Last week, Germany gave solar investors the jitters as word started to spread about a sooner-than-expected, and possibly steeper-than-expected, cut to the country's feed-in tariff. This week brought a bit more clarity on that front, but the matter is far from settled.

Germany's environment minister issued a proposal Wednesday featuring the following components:

  • A 15% drop in rooftop rates from April 1 and ground-mounted rates from July 1.
  • A 25% drop in rates for ground-mounted installations on farmland.
  • An additional 2.5% cut if annual capacity additions exceed 3.5 gigawatts, and again at 4.5 gigawatts.
  • A 2.5% boost if annual installations fall below 2.5 gigawatts.

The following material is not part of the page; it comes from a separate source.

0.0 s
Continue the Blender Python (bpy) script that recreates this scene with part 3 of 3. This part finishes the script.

While German solar lobbyists are howling that this proposal will cause insolvencies across their groups' 800 members, other lawmakers are seeking steeper cuts. We'll see where this shakes out as legislation is hammered out over the next two months or so.

Importantly, Germany is not placing a cap on its tariff, which is what torpedoed Spanish demand for SunPower (NASDAQ:SPWRA) and Yingli Green Energy (NYSE:YGE) panels back in 2008. There will still be a rush to get ahead of these rate declines, however, meaning that the back half of 2010 could be rough if other countries, like the U.S. and Italy, don't step in to pick up the excess inventory.

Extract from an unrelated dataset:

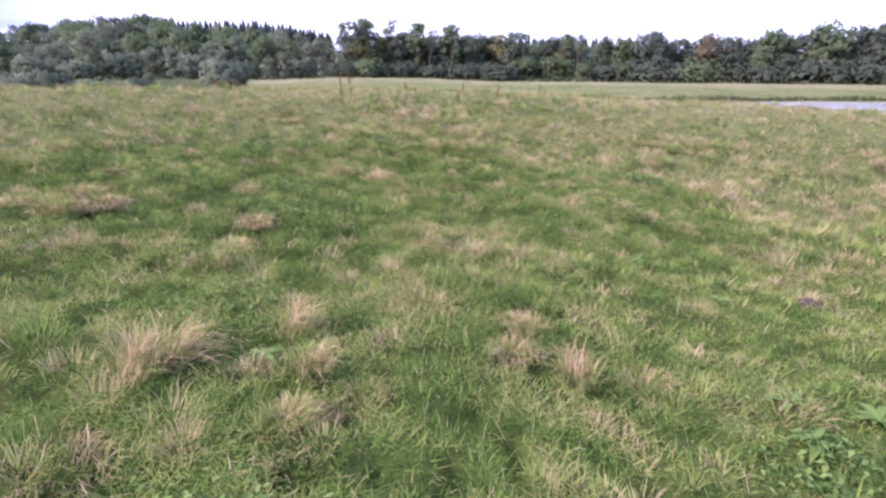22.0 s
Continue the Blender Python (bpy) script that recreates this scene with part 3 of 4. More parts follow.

A Citigroup (NYSE:C) analyst pointed to First Solar (NASDAQ:FSLR) as most exposed to the German cuts out of any company in his coverage universe. He sees the thin-film firm possibly needing to match the sale-price declines of silicon-based rivals like Trina Solar (NYSE:TSL), which could drag full-year earnings down to around $6 per share. Three months ago, the average normalized estimate was more than $7 per share.

This week wasn't all about Germany, of course. There were several notable deals on the utility-scale front. A U.S. subsidiary of Spain's Fotowatio landed a major deal to install up to 500 megawatts of solar power at Edwards Air Force Base in California. A Korean consortium led by Samsung and Korea Electric Power (NYSE:KEP) won a bid to build 2.5 gigawatts of renewable projects in Ontario, including 500 megawatts of solar.

The notable thing about Ontario is that the province has written a 50% local content requirement into its feed-in tariff (which rises to 60% in 2011). Anyone with manufacturing operations in Ontario could thus see a major windfall. I explained Canadian Solar's (NASDAQ:CSIQ) move to build a factory here in this context last month.